If this continues to be the case after the site is running at full capacity for a decent amount of time, it will strengthen the case for growing more shellfish (and finfish) further offshore.
“If people see that such farming systems are less detrimental to the environment, and may even help increase biodiversity, the project could help promote offshore shellfish production,” points out Danielle, “and this fits in with the European drive for Blue Growth.”
However, only continued monitoring as the site grows will allow any definitive conclusions to be drawn.
“The research needs to continue as mussel production is not at even half the level it will be when the farm is complete,” says Danielle, “and it will be interesting to see what impact the site has when it’s running at full capacity.”

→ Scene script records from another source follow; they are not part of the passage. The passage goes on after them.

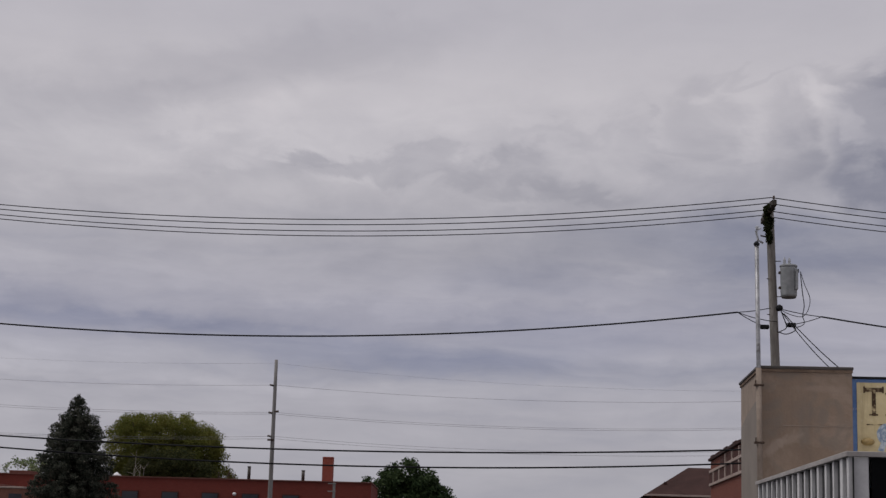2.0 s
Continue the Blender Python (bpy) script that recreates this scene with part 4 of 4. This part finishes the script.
def prism(plan, z0, z1):
    """An upright body on a plan of corners."""
    bm = bmesh.new()
    a = [bm.verts.new((x, y, z0)) for x, y in plan]
    b = [bm.verts.new((x, y, z1)) for x, y in plan]
    for k in range(len(plan)):
        j = (k + 1) % len(plan)
        bm.faces.new((a[k], a[j], b[j], b[k]))
    bm.faces.new(a[::-1])
    bm.faces.new(b)
    bmesh.ops.recalc_face_normals(bm, faces=bm.faces)
    return bm


part("wall", prism([(-75, 125), (-15.62, 125), (-16.93, 140), (-75, 140)], 0, 5.74), M_BRICKFAR, brick)
part("parapet_coping", prism([(-75.1, 124.9), (-15.55, 124.9), (-16.86, 140.1), (-75.1, 140.1)], 5.743, 5.83), M_STONECAP, brick, "stone parapet coping")
for k in range(12):
    x = -22.6 - k * 3.2
    w = part("window", box(x, x + 1.35, 124.90, 124.99, 2.9, 4.72), M_PANEL, brick, "window in a dark frame")
    part("pane", box(x + 0.07, x + 1.28, 124.86, 124.895, 2.97, 4.63), M_PANEDARK, w, "dark glass pane")
    part("sill", box(x - 0.05, x + 1.40, 124.82, 124.99, 2.80, 2.895), M_CONCRETE, w)
part("lower_annex", box(-45.5, -43.76, 121, 124.8, 0, 4.74), M_BRICKFAR, brick, "lower dark brick annex")
part("annex_coping", box(-45.55, -43.76, 120.95, 124.8, 4.743, 4.82, 0.02), M_STONECAP, brick)
tan_annex = part("brown_annex", box(-43.75, -41.85, 120.6, 124.8, 0, 4.52), M_ANNEX, brick, "small brown plastered annex")
part("annex_sill", box(-43.80, -41.80, 120.54, 124.8, 4.523, 4.66, 0.02), M_CONCRETE, tan_annex, "pale flat coping")
part("annex_window", box(-42.95, -41.95, 120.53, 120.597, 3.3, 4.12), M_PANEDARK, tan_annex, "dark window")
part("roof_block", box(-45.0, -43.45, 126, 128.5, 5.832, 6.08, 0.02), M_STONECAP, brick, "low brown block on the roof")

chim = thing("chimney", (-19.84, 130, 5.7), "square orange-red brick chimney on the flat roof", "chimney")
part("stack", box(-20.25, -19.43, 129.6, 130.4, 5.72, 7.80), M_BRICKCHIM, chim)
part("cap", box(-20.265, -19.415, 129.585, 130.415, 7.803, 7.95, 0.02), M_BRICKCHIM, chim)
for x, z in ((-25.52, 6.80), (-21.19, 6.60)):
    v = part("vent_pipe", tube([(x, 126, 5.84), (x, 126, z)], 0.13, 10), M_COPING, None, smooth=True)
    part("vent_cap", tube([(x, 126, z), (x, 126, z + 0.07)], 0.15, 10), M_COPING, v)
    tagged(v, "dark roof vent pipe on the brick building", "vent pipe", "roof vents")
dish = part("roof_cowl", turned((-36.2, 126, 5.84), [(0, 0.40), (0.08, 0.38), (0.18, 0.20), (0.30, 0.04)], 14), M_WHITE, None, smooth=True)
tagged(dish, "small white roof cowl on the brick building", "vent")
ant = thing("aerial", (-44.05, 118, 0), "rooftop aerial mast with a short cross piece", "aerial")
part("mast", tube([(-44.05, 118, 0), (-44.05, 118, 6.15)], 0.06, 8), M_POLE_FAR, ant)
part("cross_piece", tube([(-44.65, 118, 6.02), (-44.05, 118, 6.10), (-43.45, 118, 6.28)], 0.07, 6), M_CABLE, ant)
post2 = thing("yard_post", (-17.5, 118, 0), "pale post with two short arms before the brick wall", "post")
part("shaft", tube([(-17.5, 118, 0), (-17.5, 118, 5.5)], 0.10, 8), M_POLE_FAR, post2)
for z in (5.42, 4.86):
    part("arm", box(-17.95, -17.35, 117.88, 117.97, z - 0.04, z + 0.04, 0.01), M_POLE_FAR, post2)
wl = part("wall_lamp", turned((-26.34, 124.7, 4.50), [(0, 0.05), (0.05, 0.14), (0.18, 0.16), (0.26, 0.06)], 12), M_WHITE, None, smooth=True)
tagged(wl, "small white globe lamp on the brick wall", "lamp")


# ------------------------------------------------------------ brown roofed house and brick hall
house = thing("hip_roof_house", (9, 114, 0), "house with a dark brown shingled hip roof and brick walls", "house")
part("wall", box(5.4, 16.5, 110.3, 119.7, 0, 4.95), M_BRICK2, house)
bm = bmesh.new()
v = [bm.verts.new(p) for p in ((4.9, 109.8, 5.0), (17, 109.8, 5.0), (17, 120.2, 5.0), (4.9, 120.2, 5.0), (8.15, 115, 7.10), (13.5, 115, 7.10))]
for f in ((0, 1, 5, 4), (1, 2, 5), (2, 3, 4, 5), (3, 0, 4), (3, 2, 1, 0)):
    bm.faces.new([v[i] for i in f])
part("roof", bm, M_SHINGLE, house, "dark brown shingle roof")
part("gutter", box(4.85, 17.05, 109.70, 109.82, 4.90, 5.03, 0.01), M_CONCRETE, house, "pale eaves gutter")
part("roof_vent", box(6.28, 6.46, 111.6, 111.85, 5.7, 5.95, 0.02), M_SHINGLE, house)

hall = thing("brick_hall", (12, 76, 0), "brown brick hall with pale concrete window bands", "building")
HX = 7.5
part("wall", box(HX, 20, 62, 88.6, 0, 6.20), M_BRICK2, hall)
cap_rng = random.Random(40)
for k in range(18):
    y = 61.9 + k * 1.4915
    part("coping_stone", box(HX - 0.14, HX + 0.45, y, y + 1.47, 6.203, 6.33 + cap_rng.uniform(0.0, 0.11), 0.02), M_SHINGLE, hall, "dark weathered coping stone")
for z in (5.62, 4.92):
    part("band", box(HX - 0.10, HX - 0.003, 62, 88.6, z - 0.07, z + 0.07, 0.01), M_CONCRETE, hall, "pale concrete band")
for k in range(8):
    y = 63.2 + k * 3.3
    part("mullion", box(HX - 0.08, HX - 0.003, y - 0.22, y + 0.22, 5.0, 5.54), M_CONCRETE, hall, "pale concrete mullion")
    part("pane", box(HX - 0.05, HX - 0.003, y + 0.40, y + 2.90, 5.0, 5.54), M_PANEL, hall, "dark reddish window panel")
    if k < 6:
        part("upper_mullion", box(HX - 0.07, HX - 0.003, y - 0.18, y + 0.18, 5.70, 6.15), M_CONCRETE, hall, "pale concrete mullion")
        part("upper_pane", box(HX - 0.04, HX - 0.003, y + 0.38, y + 2.92, 5.72, 6.10), M_PANEL, hall, "dark reddish window panel")
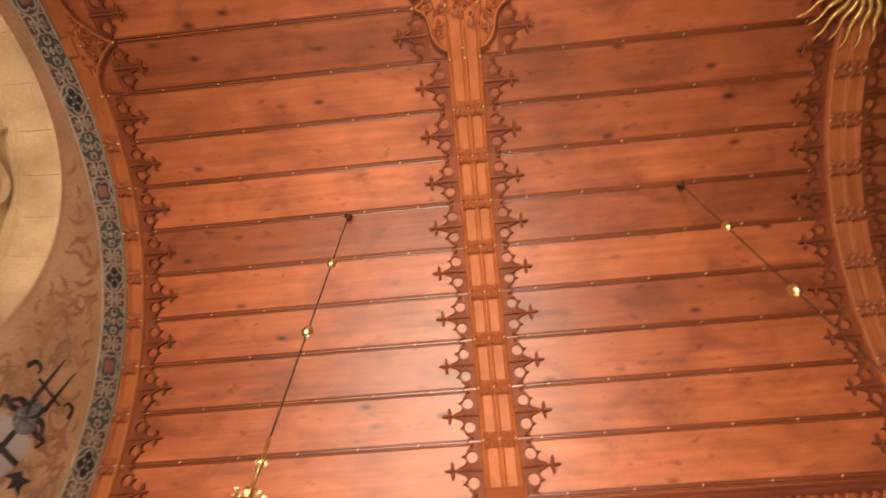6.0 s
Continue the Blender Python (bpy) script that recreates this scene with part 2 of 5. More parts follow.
def thing(name, label, category, group="", kind="", at=(0, 0, 0)):
    e = new(name)
    e.location = at
    e.empty_display_size = 0.1
    return tagged(e, label, category, group, kind)


def B():
    return bmesh.new()


def box(bm, a, b, mi=0):
    vs = [bm.verts.new((x, y, z)) for x in (a[0], b[0]) for y in (a[1], b[1]) for z in (a[2], b[2])]
    for q in ((0, 1, 3, 2), (4, 6, 7, 5), (0, 4, 5, 1), (2, 3, 7, 6), (0, 2, 6, 4), (1, 5, 7, 3)):
        bm.faces.new([vs[i] for i in q]).material_index = mi
    return bm


def soft_box(a, b, bevel=0.01):
    bm = box(B(), a, b)
    bmesh.ops.bevel(bm, geom=list(bm.edges), offset=bevel, segments=2, affect="EDGES", profile=0.6)
    return bm


def north(u, v, d):
    """On the window wall: along, up, out from the wall."""
    return Vector((u, YN - d, v))


def east(u, v, d):
    return Vector((XE - d, u, v))


def west(u, v, d):
    return Vector((XW + d, u, v))


def plate(bm, loops, place, d0, d1, mi=0, back=None):
    """A flat slab with holes, from depth d0 to d1. back: the loops at d0, where they differ."""
    from mathutils.geometry import tessellate_polygon
    back = back or loops
    tris = tessellate_polygon([[Vector((u, v, 0)) for u, v in lp] for lp in loops])
    rows = []
    for ls, d in ((loops, d1), (back, d0)):
        vs = [bm.verts.new(place(u, v, d)) for lp in ls for u, v in lp]
        rows.append(vs)
        for t in tris:
            if len(set(t)) == 3:
                try:
                    bm.faces.new([vs[i] for i in t]).material_index = mi
                except ValueError:
                    pass
    k = 0
    for lp in loops:
        n = len(lp)
        for i in range(n):
            j = (i + 1) % n
            bm.faces.new((rows[0][k + i], rows[0][k + j], rows[1][k + j], rows[1][k + i])).material_index = mi
        k += n
    return bm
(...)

Partially as a result of this, and partially due to other ideas that she has come up with in the course of the current project, Danielle is very keen to remain involved in researching the impact of the operation as it grows.
“I’d like to continue to be involved once I’ve completed my PhD next year,” she says, “and one project I think could be particularly interesting would be tagging the brown crabs, which are returned to the water once the mussels have been harvested, to see where they end up.”
Such a project could help support the theory – which is increasingly popular among growers of shellfish and seaweeds – that aquaculture structures and the communities they support can act as valuable nursery habitats for a number of species. If this can be backed by solid research, even the most sceptical fishermen should start to back the emergence of such farms.